More importantly, 2010 set the cultural tone for the entire industry. It proved three things that still guide crypto markets today:

  • Decentralized money works. The network ran smoothly with no central operator.
  • Scarcity creates value. The fixed supply cap was visible from day one.
  • Community matters more than marketing. Early adopters evangelized Bitcoin long before any advertising budget existed.

Speculators in 2024 look back at 2010 with a mix of envy and disbelief, but the truth is that almost nobody believed Bitcoin would survive — let alone become a globally tracked asset. The few who held through the noise weren't geniuses; they were simply the rare optimists who refused to sell at five cents.

Lessons From Bitcoin's First Real Year

The single most repeated lesson from the 2010 Bitcoin price history is that transformative technologies often look ridiculous at the start. The internet in 1993 was a curiosity. Mobile phones in 1990 were bricks. Bitcoin in 2010 was a nerd toy worth a fraction of a cent. Yet each of those things eventually reshaped the global economy.

That doesn't mean every speculative asset from 2010 deserved to moon. Most early altcoins died. Most ICOs from later years were scams. What made Bitcoin special wasn't the price of $0.05 — it was the network, the code, and the stubborn community behind it. Price followed value, not the other way around.

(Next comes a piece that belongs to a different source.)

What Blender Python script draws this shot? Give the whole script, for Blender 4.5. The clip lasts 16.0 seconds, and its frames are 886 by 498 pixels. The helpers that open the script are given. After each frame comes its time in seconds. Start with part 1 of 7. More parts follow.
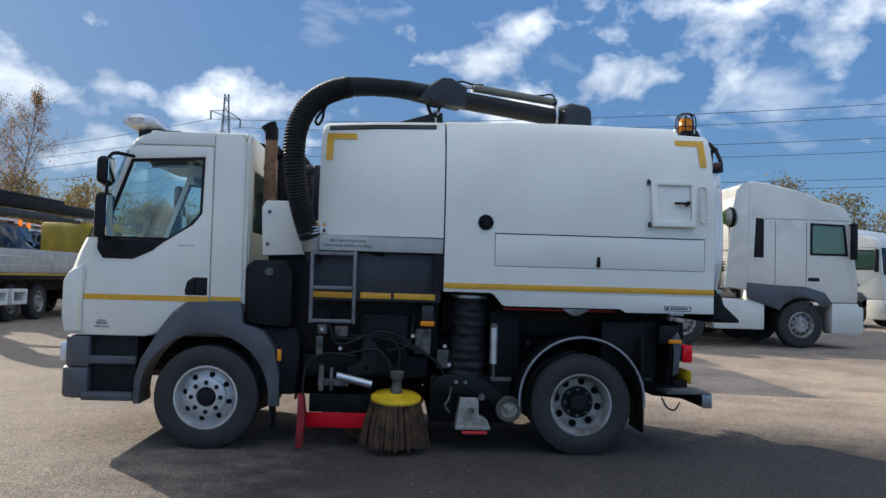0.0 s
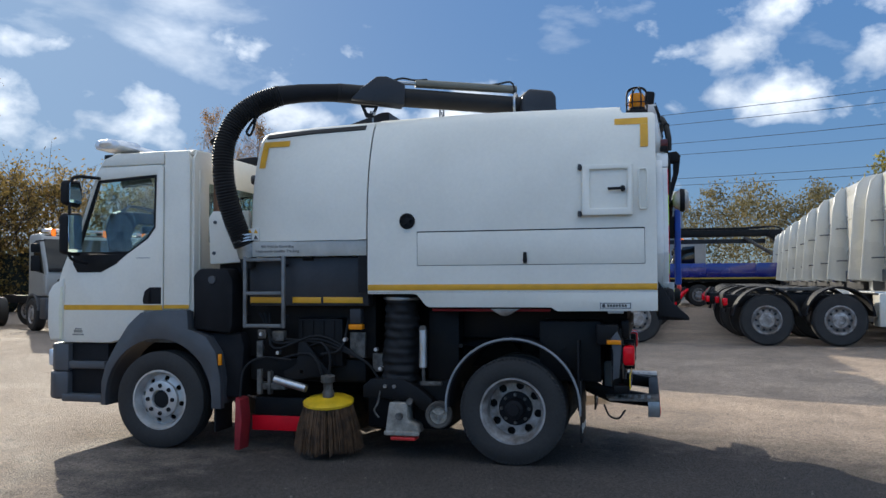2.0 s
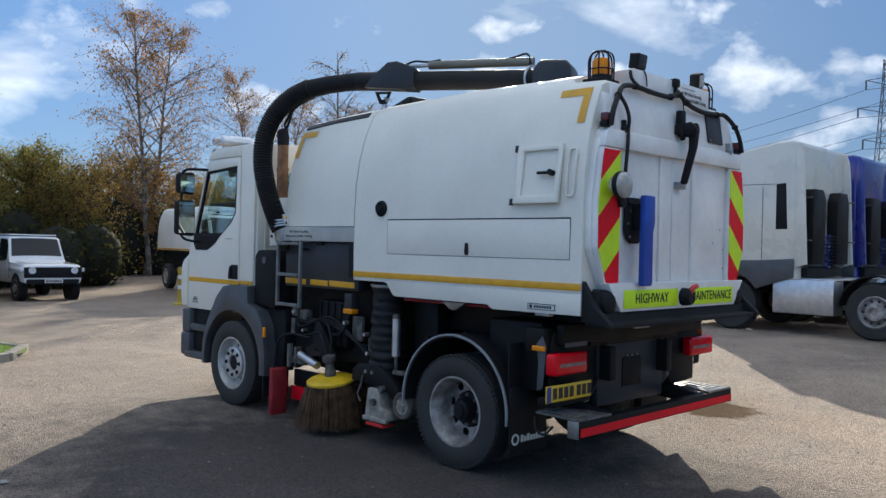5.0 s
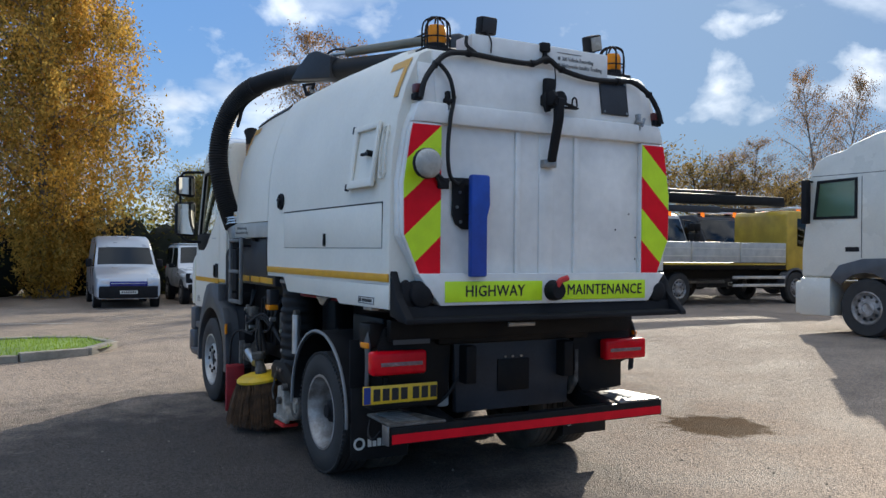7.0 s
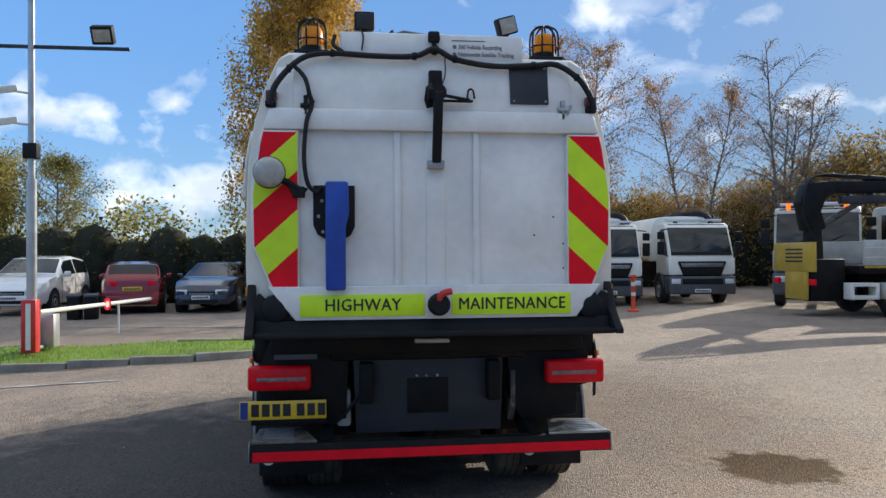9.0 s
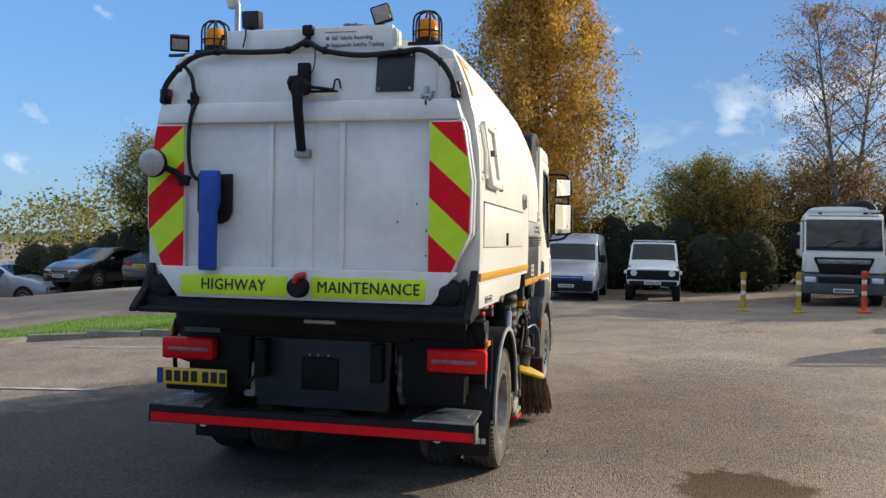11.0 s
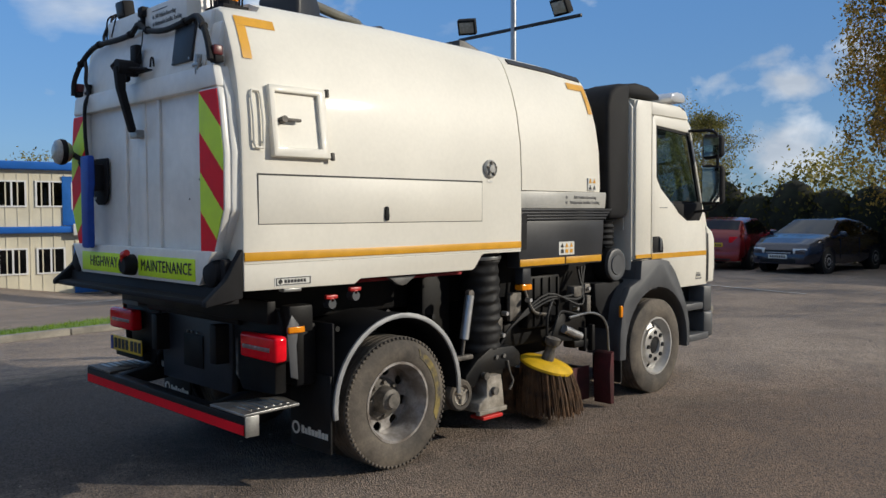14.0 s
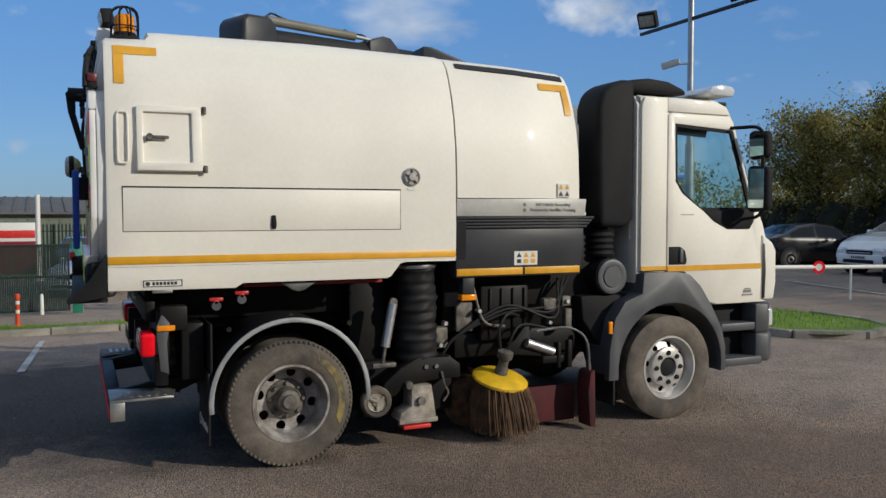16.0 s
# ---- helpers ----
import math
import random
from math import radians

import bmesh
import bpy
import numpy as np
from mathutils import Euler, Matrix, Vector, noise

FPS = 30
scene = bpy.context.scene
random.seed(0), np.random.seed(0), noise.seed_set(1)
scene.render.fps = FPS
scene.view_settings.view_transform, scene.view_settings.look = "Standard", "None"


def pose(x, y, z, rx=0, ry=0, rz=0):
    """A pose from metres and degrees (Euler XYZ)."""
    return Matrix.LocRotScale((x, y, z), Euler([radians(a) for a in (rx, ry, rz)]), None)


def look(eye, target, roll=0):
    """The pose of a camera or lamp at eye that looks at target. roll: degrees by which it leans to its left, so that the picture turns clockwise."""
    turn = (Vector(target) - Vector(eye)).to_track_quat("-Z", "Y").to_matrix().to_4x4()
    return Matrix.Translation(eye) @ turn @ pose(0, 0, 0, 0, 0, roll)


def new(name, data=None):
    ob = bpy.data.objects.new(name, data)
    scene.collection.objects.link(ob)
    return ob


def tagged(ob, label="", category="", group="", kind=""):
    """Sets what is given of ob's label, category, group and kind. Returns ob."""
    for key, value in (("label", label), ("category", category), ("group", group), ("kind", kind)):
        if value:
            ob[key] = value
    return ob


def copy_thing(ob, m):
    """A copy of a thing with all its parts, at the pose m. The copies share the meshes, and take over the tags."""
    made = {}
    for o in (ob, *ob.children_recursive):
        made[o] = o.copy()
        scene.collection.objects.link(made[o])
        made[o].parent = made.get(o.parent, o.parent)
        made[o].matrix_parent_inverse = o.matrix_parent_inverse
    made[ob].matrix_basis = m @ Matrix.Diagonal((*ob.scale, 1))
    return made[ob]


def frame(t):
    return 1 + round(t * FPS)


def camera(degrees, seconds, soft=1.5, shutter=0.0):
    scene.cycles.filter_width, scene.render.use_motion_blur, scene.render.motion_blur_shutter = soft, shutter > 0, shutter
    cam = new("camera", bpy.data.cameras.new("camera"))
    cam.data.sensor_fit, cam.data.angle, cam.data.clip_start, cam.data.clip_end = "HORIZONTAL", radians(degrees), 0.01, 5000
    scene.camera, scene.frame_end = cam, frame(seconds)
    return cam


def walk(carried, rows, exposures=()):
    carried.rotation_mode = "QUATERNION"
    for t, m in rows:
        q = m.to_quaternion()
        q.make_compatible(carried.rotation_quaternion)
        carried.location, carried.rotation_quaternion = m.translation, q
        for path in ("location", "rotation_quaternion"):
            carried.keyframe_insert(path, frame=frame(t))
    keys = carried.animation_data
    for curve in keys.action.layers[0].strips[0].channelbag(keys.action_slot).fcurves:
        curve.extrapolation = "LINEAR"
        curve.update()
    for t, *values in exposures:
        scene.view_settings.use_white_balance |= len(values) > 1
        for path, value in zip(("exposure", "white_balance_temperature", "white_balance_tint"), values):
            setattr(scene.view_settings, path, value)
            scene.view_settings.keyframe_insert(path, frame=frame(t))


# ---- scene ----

The 2010 Bitcoin price wasn't cheap because Bitcoin was worthless. It was cheap because almost nobody could see what it was about to become.

Key Takeaways

  • The first real Bitcoin price appeared in July 2010 on Mt. Gox at roughly $0.05.
  • The famous 10,000 BTC pizza purchase happened in May 2010, before any formal market existed.
  • By the end of 2010, Bitcoin closed near $0.30 per coin, a tiny price with gigantic future implications.
  • The 2010 era proves that early-stage assets can look absurd and still change the world.
  • Anyone studying Bitcoin price history starts with 2010 because that's when the experiment became a market.